What's a "collateral line"? Most genealogy researchers focus on their direct blook line. A collateral line is a different branch; your cousins are collateral from your direct line. The key part is that your line and your cousin's line will eventually meet, making your research and hers the same. Okay, so your cousin is a bad example since you probably know each other already. But what happens back 3 or 4 generations? Can researching your great-grandfather's brothers and sisters help you?
The short answer is: maybe. It depends upon what you find. So you want an example? Okay, here goes.
There's a family story about my great-grandfather Jeremiah Shay that says he emigrated from Ireland when he was about 11. His death certificate says he was born July 13, 1857 in Ireland. So 11 years later puts us in 1868 (or so). Off to the passenger lists. Nothing. Plus or minus 2 years. Nothing.
Back to the story: His mother wrapped her shawl around him for a coat. Nice image but no help there. Young Jerry traveled with a brother but no one remembers the brother's name. But he didn't travel alone. Back to the passenger lists. Nothing.
Several years pass while revisiting the passenger lists now and then, but not worrying that bone too much. I mean, there are other ancestors to be found.

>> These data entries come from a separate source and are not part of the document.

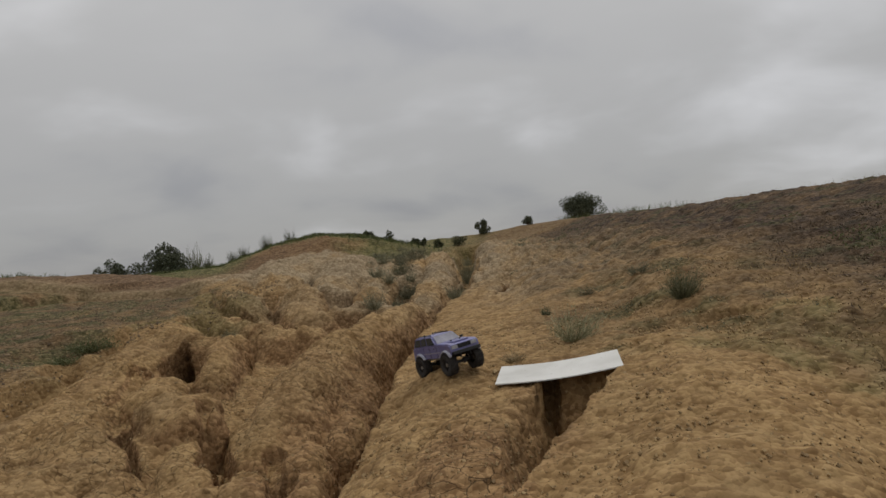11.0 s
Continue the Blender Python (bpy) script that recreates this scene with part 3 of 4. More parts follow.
    flake = np.abs(solid_noise([c / 0.17 for c in warped], 261)) - 0.25 + 0.5 * np.abs(solid_noise([c / 0.075 for c in warped], 263)) - 0.12
    push += (0.006 + 0.006 * loose * step(16, 9, reach)) * flake
    x[near] += push * nrm[near, 0]
    y[near] += push * nrm[near, 1]
    z[near] += push * nrm[near, 2]
    cut = np.zeros_like(x)
    cut[near] = a
    me = bpy.data.meshes.new("ground")
    me.vertices.add(nx * ny)
    me.vertices.foreach_set("co", np.stack([x, y, z], -1).astype(np.float32).ravel())
    i = (np.arange(ny - 1)[:, None] * nx + np.arange(nx - 1)[None, :]).ravel()
    quads = np.stack([i, i + 1, i + nx + 1, i + nx], -1).astype(np.int32)
    me.loops.add(quads.size)
    me.loops.foreach_set("vertex_index", quads.ravel())
    me.polygons.add(len(quads))
    me.polygons.foreach_set("loop_start", np.arange(0, quads.size, 4, dtype=np.int32))
    me.update(calc_edges=True)
    me.polygons.foreach_set("use_smooth", np.ones(len(quads), dtype=bool))
    for name, v in (("pale", pale), ("dark", dark), ("green", green), ("rust_shade", rust_shade), ("seam", cut)):
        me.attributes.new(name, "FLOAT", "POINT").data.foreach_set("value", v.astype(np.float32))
    me.materials.append(SOIL)
    ob = new("ground", me)
    return tagged(ob, "eroded ochre badland soil with gullies and cracked clay", "ground", kind="structure")


ground = build_ground()


def part(name, bm, mat, parent=None, label=""):
    me = bpy.data.meshes.new(name)
    bm.to_mesh(me)
    bm.free()
    me.materials.append(mat)
    ob = new(name, me)
    if parent:
        ob.parent = parent
    if label:
        ob["label"] = label
    return ob




def board_paint():
    m, n, l, b = material("white_board", 0.55, 0.0, 0.35)
    wide, fine = noise_tex(n, l, 5, 3, 0.5), noise_tex(n, l, 38, 3, 0.6)
    col = ramp(n, l, wide, [(0.35, (0.57, 0.56, 0.52)), (0.65, (0.69, 0.68, 0.645))])
    col = mix_colour(n, l, ramp(n, l, fine, [(0.66, (0, 0, 0)), (0.74, (0.7, 0.7, 0.7))]), col, (0.30, 0.25, 0.18))
    l.new(col, b.inputs["Base Color"])
    return m


WHITE = board_paint()


def build_board():
    bm = bmesh.new()
    nx, ny = 24, 8
    grid = []
    for lay in (0, 1):
        rows = []
        for j in range(ny + 1):
            row = []
            for i in range(nx + 1):
                u, v = i / nx, j / ny
                a = Vector((-0.18, 3.92, 0.893)).lerp(Vector((0.475, 3.84, 0.96)), u)
                b = Vector((-0.148, 4.225, 0.936)).lerp(Vector((0.488, 4.15, 1.0)), u)
                p = a.lerp(b, v)
                p.z += -0.016 * math.sin(math.pi * u) + 0.004 - 0.006 * lay
                row.append(bm.verts.new(p))
            rows.append(row)
        grid.append(rows)
    t, b = grid
    for j in range(ny):
        for i in range(nx):
            bm.faces.new((t[j][i], t[j][i + 1], t[j + 1][i + 1], t[j + 1][i]))
            bm.faces.new((b[j][i], b[j + 1][i], b[j + 1][i + 1], b[j][i + 1]))
    for i in range(nx):
        bm.faces.new((t[0][i], b[0][i], b[0][i + 1], t[0][i + 1]))
        bm.faces.new((t[ny][i], t[ny][i + 1], b[ny][i + 1], b[ny][i]))
    for j in range(ny):
        bm.faces.new((t[j][0], t[j + 1][0], b[j + 1][0], b[j][0]))
        bm.faces.new((t[j][nx], b[j][nx], b[j + 1][nx], t[j + 1][nx]))
    bm.normal_update()
    ob = part("board", bm, WHITE)
    return tagged(ob, "thin white board laid as a bridge over the gully", "board")


build_board()


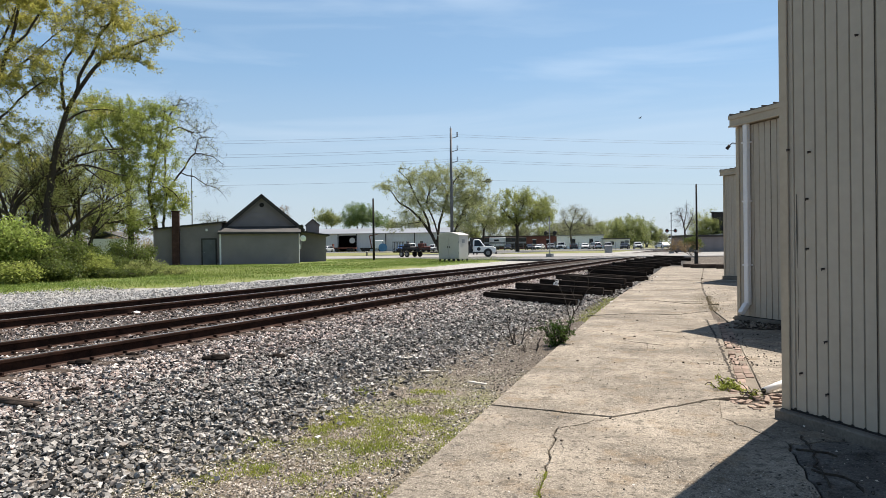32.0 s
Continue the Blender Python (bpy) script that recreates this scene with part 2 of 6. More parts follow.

Revisit what you do know or think you know
Then a cousin showed me great-grandpa's diary from 1914. Remember that personal effect, photographs, and other things get distributed to different descendants. Remember those collaterals? So I read through the diary day-by-day. Most of the entries are about things he did and wanted to remember. Short notes. Confusing ones (to me), like "ditching with Dutcher". Pretty sure Dutcher was a person. And I scanned every page of the diary (thank you technology). And I found several gems.
- January 6: Jennie [his daughter] got married to Raymond Wall at Scranton.
- March 22: Went to Mass with Patsy [his son Patrick who must have been visiting].
- March 29: Went to Mass high water in river over flats 21 feet flood.
- April 15: Fished with PM.
- May 27: Went to Laquin on 2. Came to Towanda on 5. John McNiff killed at Elmira this PM by falling from train when returning from his work.
- May 29: Mrs. Shay myself and Elizabeth went to Horseheads to attend Burial of John McNiff.
- May 30: At funeral at Horseheads. Came home on LV work train. [LV = Lehigh Valley Railroad]
- June 14: Went to Mass. R. Wall [his son-in-law] at Towanda …
And it goes on. A couple years after I first read the diary the John McNiff entries on May 27, 29, and 30 'suddenly' stood out. Why would this man that spent so much of his time keeping trains running between Towanda and Williamsport stop for a funeral. He worked Sundays if necessary and he seemed to fit his family and fishing or hunting between the back and forth.
So I started trying to figure out why a man that lived 40 miles to the north – when Jerry's trains traveled in the opposite direction – was important enough to stop and attend a funeral. Jerry's wife and one daughter went along. And they stayed over night. So we're talking a day, a night, and part of another day. The trip by train from Towanda to Elmira did not take that long since the LV had a station in Towanda too, but, … he took off from work.
Follow a collateral line
I found the answer almost immediately starting in the 1910 census on ancestry.com. John McNiff was Jeremiah Shay's brother-in-law. John's mother-in-law, Elenor Shay, was living with John & Mary NcNiff. So John & Mary McNiff are a collateral line. New people to learn about and, maybe, new researchers looking for your common ancestors.
Backtracking John & Mary in the census I found them in Horseheads in 1900. With her mother, my great-great grandmother. Going back again to 1880 I had to change towns to find the Shays living in or near the village of Millport. But Jeremiah was living nearby with his new in-laws (in 1880). John was living in Horseheads with his first wife, Maggie _____, and son Simeon. So Mary was his second wife. So many new stories to learn about, and people to remember … and memorialize.
So by researching some random name in a diary – one that stood out because his death made a hard-working man stop to pay respects in person – I found a marriage connection to my direct line. I found a new collateral line to research. I learned Jeremiah had a sister, Mary, which I didn't know before, and by researching her I found my great-great grandparents had emigrated also. Jerry Shay might have emigrated before them or they might have arrived together (I don't know yet) but I found new information about my own direct blood line by researching someone else.
Collaterals, therefore, might be important. You just don't know until you spend the time investigating. I've followed some collateral lines that went nowhere and others, like this one, that proved to be a gold mine.